▸ **DESCRIPTION OF THE TASK**
Copy each line below in which the string "with" occurs.

▸ **DATA**
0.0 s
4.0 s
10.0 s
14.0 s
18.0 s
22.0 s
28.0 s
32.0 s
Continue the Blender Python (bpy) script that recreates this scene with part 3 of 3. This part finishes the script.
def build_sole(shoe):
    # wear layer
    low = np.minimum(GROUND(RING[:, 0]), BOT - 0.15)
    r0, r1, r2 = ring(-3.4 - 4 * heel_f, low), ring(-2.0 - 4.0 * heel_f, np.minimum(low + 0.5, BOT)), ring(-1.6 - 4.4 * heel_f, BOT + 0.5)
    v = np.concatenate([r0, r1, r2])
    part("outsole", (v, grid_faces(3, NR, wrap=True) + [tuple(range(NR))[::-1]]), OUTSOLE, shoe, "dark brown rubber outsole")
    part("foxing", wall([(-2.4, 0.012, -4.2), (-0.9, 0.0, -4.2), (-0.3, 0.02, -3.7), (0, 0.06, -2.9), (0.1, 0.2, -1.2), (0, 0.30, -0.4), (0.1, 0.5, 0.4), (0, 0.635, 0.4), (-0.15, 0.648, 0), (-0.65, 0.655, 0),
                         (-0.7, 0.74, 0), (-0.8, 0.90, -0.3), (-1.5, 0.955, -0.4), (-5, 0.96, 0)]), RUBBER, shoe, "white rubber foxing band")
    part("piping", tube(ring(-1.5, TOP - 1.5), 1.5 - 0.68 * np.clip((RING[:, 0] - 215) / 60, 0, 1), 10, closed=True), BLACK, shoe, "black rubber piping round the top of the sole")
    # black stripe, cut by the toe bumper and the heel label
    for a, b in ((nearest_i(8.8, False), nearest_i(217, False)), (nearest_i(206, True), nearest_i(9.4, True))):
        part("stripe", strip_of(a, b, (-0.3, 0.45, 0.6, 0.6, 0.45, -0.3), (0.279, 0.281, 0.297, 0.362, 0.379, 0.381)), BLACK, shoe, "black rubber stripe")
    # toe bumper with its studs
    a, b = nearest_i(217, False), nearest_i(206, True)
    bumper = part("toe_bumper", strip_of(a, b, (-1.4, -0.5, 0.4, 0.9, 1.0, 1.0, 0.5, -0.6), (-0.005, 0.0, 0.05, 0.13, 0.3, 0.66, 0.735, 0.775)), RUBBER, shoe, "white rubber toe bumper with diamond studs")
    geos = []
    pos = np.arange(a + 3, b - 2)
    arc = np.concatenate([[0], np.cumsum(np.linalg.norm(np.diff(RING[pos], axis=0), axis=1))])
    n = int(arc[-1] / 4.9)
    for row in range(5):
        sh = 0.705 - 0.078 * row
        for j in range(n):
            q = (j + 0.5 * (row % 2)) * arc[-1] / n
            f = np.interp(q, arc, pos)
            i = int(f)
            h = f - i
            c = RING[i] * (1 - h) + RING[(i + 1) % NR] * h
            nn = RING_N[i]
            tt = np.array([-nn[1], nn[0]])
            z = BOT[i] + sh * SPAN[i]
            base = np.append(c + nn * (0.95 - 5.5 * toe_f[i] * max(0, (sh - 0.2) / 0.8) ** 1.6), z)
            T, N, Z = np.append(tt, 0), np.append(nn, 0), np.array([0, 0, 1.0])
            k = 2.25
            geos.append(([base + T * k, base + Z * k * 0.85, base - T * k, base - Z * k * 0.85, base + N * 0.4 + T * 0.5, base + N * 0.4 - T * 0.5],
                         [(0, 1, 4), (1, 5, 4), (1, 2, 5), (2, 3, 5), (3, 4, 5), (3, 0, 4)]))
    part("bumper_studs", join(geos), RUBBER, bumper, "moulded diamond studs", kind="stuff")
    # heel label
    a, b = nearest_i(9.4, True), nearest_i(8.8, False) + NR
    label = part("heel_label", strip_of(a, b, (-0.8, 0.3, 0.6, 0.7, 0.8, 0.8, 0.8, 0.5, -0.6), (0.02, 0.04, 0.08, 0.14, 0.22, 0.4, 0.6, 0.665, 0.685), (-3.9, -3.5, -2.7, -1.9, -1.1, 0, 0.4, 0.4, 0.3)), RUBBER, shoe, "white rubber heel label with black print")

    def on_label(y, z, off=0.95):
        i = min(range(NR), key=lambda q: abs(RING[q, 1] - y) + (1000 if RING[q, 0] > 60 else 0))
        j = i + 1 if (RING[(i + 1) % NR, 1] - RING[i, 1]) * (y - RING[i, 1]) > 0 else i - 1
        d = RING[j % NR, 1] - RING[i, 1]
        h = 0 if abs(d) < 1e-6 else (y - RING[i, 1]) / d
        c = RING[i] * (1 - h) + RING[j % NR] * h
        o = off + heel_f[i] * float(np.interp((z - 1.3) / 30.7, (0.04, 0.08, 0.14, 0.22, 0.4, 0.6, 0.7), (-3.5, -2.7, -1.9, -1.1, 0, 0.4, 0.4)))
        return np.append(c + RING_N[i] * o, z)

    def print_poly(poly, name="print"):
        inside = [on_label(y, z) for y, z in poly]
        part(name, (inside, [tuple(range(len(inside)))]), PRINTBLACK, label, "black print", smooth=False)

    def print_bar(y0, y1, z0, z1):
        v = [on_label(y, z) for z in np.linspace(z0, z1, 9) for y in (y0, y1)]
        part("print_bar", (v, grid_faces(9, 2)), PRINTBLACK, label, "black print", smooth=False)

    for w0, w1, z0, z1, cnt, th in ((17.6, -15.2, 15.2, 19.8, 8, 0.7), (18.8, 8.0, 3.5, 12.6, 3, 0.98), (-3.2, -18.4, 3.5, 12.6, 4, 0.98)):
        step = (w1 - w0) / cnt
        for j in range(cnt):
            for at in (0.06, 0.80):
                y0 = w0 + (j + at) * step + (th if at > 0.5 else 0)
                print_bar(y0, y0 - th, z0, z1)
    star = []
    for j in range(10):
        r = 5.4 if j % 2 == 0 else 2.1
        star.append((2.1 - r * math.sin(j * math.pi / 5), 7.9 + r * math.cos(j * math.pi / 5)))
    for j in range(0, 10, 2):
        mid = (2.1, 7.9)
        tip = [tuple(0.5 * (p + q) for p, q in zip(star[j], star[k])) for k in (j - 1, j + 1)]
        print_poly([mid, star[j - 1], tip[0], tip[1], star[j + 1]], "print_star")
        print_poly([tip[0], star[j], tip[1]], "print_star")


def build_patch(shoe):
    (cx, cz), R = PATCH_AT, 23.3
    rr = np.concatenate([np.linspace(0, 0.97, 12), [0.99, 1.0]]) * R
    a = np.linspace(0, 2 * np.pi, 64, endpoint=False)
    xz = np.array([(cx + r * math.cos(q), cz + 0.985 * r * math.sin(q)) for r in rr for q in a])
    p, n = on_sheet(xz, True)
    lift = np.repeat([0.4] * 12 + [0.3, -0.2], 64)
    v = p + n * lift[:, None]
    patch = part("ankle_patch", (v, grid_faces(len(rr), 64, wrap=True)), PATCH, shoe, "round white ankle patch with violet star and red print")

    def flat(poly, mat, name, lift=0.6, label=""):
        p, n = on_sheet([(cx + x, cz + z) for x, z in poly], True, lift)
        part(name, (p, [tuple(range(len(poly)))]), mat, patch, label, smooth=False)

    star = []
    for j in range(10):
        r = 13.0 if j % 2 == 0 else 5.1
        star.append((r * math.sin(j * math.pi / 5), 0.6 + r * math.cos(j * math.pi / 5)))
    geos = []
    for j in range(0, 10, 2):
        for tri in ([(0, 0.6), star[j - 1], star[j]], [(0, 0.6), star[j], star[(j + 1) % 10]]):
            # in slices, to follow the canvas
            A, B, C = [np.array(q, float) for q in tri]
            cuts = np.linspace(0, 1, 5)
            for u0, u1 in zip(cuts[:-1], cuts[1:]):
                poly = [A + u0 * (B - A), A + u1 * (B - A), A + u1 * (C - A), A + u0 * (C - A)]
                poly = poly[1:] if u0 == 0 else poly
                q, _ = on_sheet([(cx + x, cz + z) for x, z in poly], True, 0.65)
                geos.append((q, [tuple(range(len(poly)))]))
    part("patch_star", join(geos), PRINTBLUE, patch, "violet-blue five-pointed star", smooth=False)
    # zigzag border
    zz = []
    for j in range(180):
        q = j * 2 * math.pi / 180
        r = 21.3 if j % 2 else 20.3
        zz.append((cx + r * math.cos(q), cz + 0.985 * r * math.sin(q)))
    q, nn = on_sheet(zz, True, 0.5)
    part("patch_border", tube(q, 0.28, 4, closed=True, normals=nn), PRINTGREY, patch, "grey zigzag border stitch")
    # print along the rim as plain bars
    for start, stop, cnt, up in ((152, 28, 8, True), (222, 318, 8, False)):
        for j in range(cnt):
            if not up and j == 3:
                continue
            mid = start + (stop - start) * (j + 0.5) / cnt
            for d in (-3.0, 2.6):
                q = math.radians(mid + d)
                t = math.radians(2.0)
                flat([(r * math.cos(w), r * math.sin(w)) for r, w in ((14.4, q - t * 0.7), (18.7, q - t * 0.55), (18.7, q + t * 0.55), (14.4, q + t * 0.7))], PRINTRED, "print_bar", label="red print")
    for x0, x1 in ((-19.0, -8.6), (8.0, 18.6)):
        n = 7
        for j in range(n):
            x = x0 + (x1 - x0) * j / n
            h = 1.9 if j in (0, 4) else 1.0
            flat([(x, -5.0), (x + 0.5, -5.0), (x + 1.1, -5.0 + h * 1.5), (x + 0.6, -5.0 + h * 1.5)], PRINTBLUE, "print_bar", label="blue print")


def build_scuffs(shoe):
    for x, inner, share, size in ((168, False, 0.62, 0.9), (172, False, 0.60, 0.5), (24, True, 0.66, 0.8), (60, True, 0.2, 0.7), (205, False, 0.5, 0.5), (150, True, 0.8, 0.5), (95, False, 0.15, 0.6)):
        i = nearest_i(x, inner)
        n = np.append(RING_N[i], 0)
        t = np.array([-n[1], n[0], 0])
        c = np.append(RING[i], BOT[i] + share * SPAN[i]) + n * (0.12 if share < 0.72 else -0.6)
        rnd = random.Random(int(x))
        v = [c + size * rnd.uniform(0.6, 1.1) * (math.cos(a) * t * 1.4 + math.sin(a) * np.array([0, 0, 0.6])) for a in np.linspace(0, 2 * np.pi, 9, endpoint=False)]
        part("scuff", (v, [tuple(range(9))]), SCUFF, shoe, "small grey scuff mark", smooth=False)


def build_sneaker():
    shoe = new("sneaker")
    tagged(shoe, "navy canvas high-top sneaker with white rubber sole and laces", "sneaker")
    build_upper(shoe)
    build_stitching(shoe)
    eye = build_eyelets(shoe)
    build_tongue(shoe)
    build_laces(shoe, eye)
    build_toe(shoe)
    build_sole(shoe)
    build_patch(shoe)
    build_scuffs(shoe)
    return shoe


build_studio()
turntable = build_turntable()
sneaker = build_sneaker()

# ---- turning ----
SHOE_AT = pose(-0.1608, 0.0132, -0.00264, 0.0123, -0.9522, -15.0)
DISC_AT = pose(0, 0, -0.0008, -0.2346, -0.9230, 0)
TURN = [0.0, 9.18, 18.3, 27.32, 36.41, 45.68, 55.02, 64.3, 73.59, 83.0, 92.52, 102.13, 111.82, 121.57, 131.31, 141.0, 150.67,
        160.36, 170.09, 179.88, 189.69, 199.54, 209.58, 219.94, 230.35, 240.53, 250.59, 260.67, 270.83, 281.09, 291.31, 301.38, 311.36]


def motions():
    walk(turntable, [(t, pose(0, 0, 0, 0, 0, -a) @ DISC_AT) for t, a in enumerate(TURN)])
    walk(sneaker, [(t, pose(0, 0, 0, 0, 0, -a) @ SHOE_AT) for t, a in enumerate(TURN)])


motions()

▸ **TASK SOLUTION**
Continue the Blender Python (bpy) script that recreates this scene with part 3 of 3. This part finishes the script.
    # toe bumper with its studs
    bumper = part("toe_bumper", strip_of(a, b, (-1.4, -0.5, 0.4, 0.9, 1.0, 1.0, 0.5, -0.6), (-0.005, 0.0, 0.05, 0.13, 0.3, 0.66, 0.735, 0.775)), RUBBER, shoe, "white rubber toe bumper with diamond studs")
    label = part("heel_label", strip_of(a, b, (-0.8, 0.3, 0.6, 0.7, 0.8, 0.8, 0.8, 0.5, -0.6), (0.02, 0.04, 0.08, 0.14, 0.22, 0.4, 0.6, 0.665, 0.685), (-3.9, -3.5, -2.7, -1.9, -1.1, 0, 0.4, 0.4, 0.3)), RUBBER, shoe, "white rubber heel label with black print")
    patch = part("ankle_patch", (v, grid_faces(len(rr), 64, wrap=True)), PATCH, shoe, "round white ankle patch with violet star and red print")
    tagged(shoe, "navy canvas high-top sneaker with white rubber sole and laces", "sneaker")